Intersectionality is also about ‘asking the other question’. This usually means considering multiple forms of discrimination. But it also pushes us to understand our lives, on the ‘everyday’ level at least, as complex mixtures of victimhood and perpetration. Like other privileged women, I’ve been sexually harassed at work. However, I can’t claim to have never perpetrated discrimination myself – racism, ableism, or transphobia for example. This doesn’t invalidate my experiences of sexual harassment, but it does make me loath to cast the first stone. ‘Zero tolerance’ only works if perpetrators and victims are easy to tell apart.

We desperately need accountability in the sector – there absolutely need to be repercussions. It may be necessary for some academics to stop working with young people. I’m also aware that, as Ahmed points out, critiques of carceral/punitive justice can be mis-used by perpetrators to try to avoid this accountability, a tactic which is particularly effective in academic and ‘progressive’ communities. This also, I argue in my book The Politics of the Body, resonates strongly in the present neoconservative moment where feminism is being mis-cast as the oppressor.

Nevertheless, one size does not fit all when we are dealing with an issue as complex and multidimensional as sexual harassment, and ‘zero tolerance’ approaches sometimes threaten to impede our understanding of how gendered and intersecting structures frame and exacerbate a range of problematic behaviours. Furthermore, naming, shaming and punishing is an inversion of, not a departure from, the power relations which produce sexual harassment in the first place. I understand the urge to do it – I have felt that urge myself. As Sarah Schulman writes, survivors often need to feel in control, to feel safe. But this isn’t the best basis for policy.

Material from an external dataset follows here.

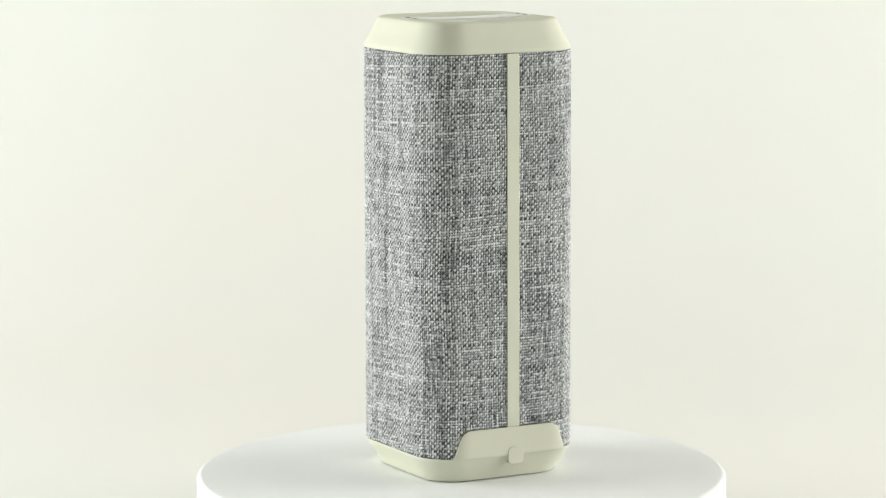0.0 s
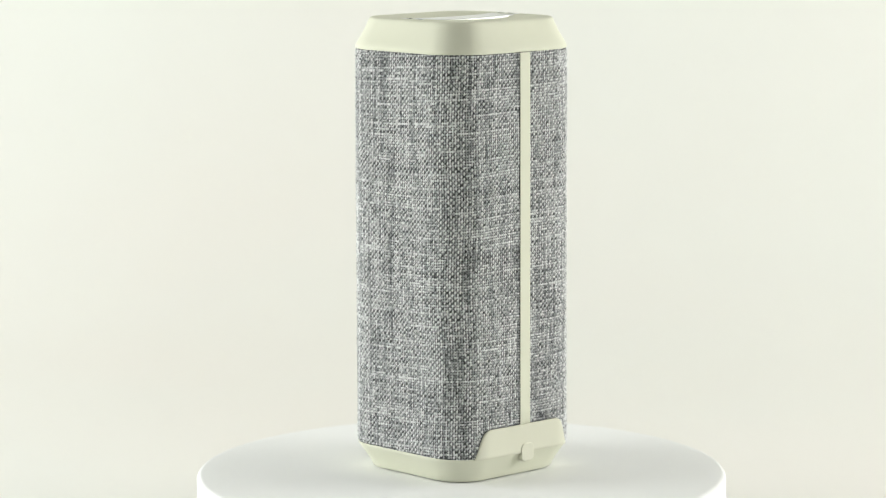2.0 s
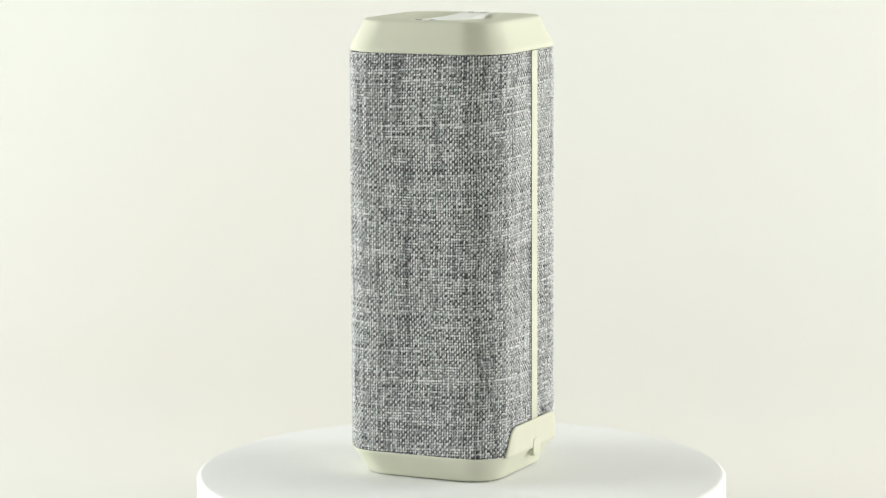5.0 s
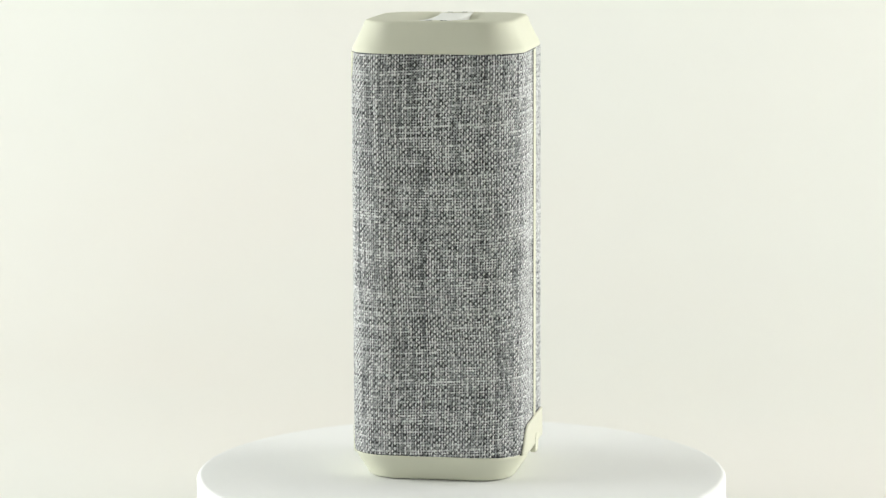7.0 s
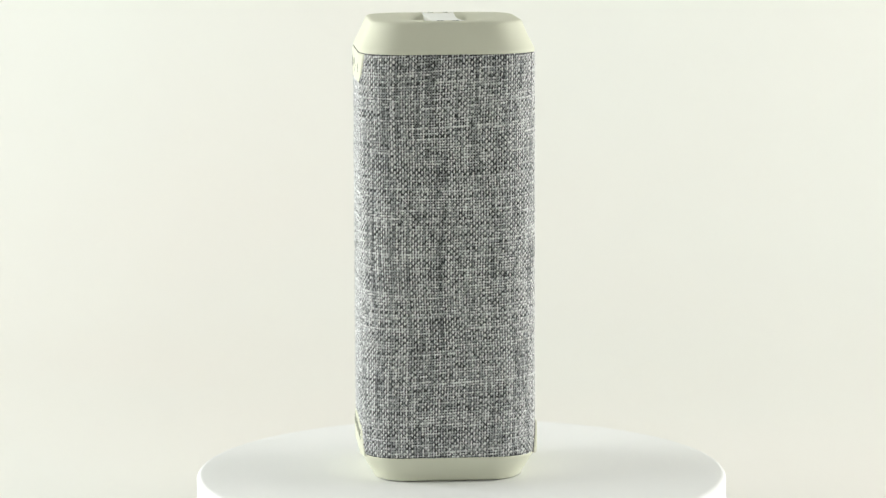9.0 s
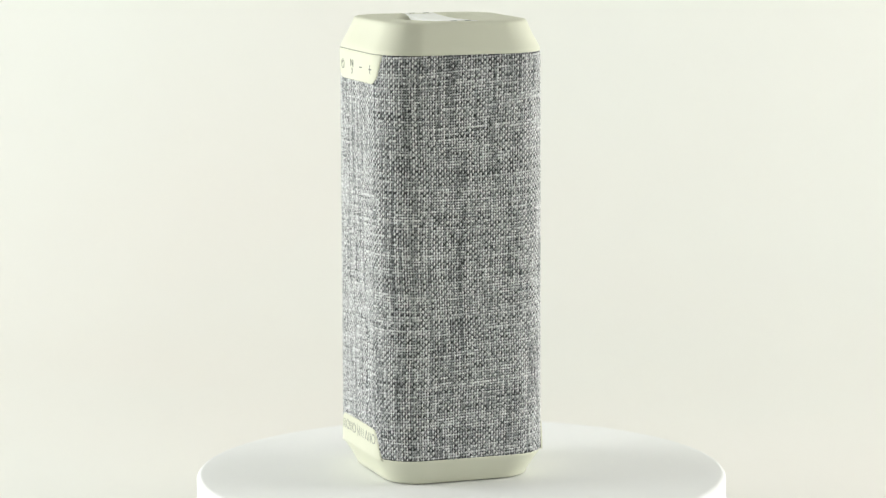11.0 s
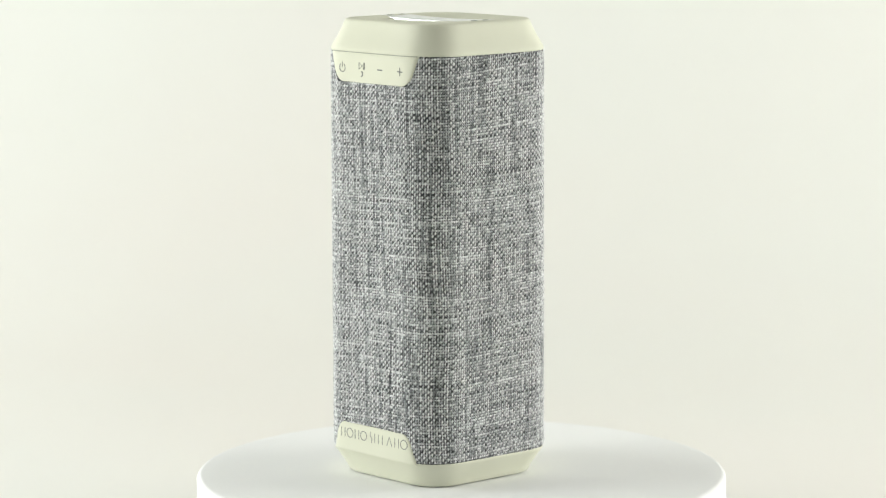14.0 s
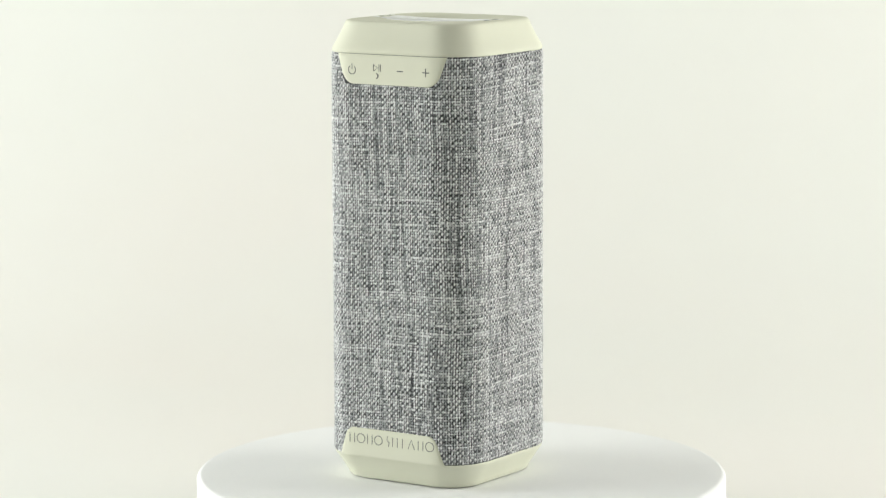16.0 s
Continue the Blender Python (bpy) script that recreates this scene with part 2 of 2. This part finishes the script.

Changing behaviour instead of policing it means addressing dysfunctional cultures and gendered (and many other) forms of entitlement. We need to focus less on ‘bad’ individuals and more on the institutional and the systemic. Working from this place, where the institution is not neutral but deeply discriminatory, means being reluctant to wield its disciplinary powers and daring to imagine something different. One of the things this requires is strong values – and in many of our universities, economic values have replaced civic ones. Instead of the insipid notion of ‘excellence’ that currently dominates university mission statements, we need terms we can identify with, that enable us to dismantle oppressive structures and have the potential to positively shape our actions institutionally, interpersonally, and individually. Then, when we tackle sexual harassment, we might begin to create cultural change.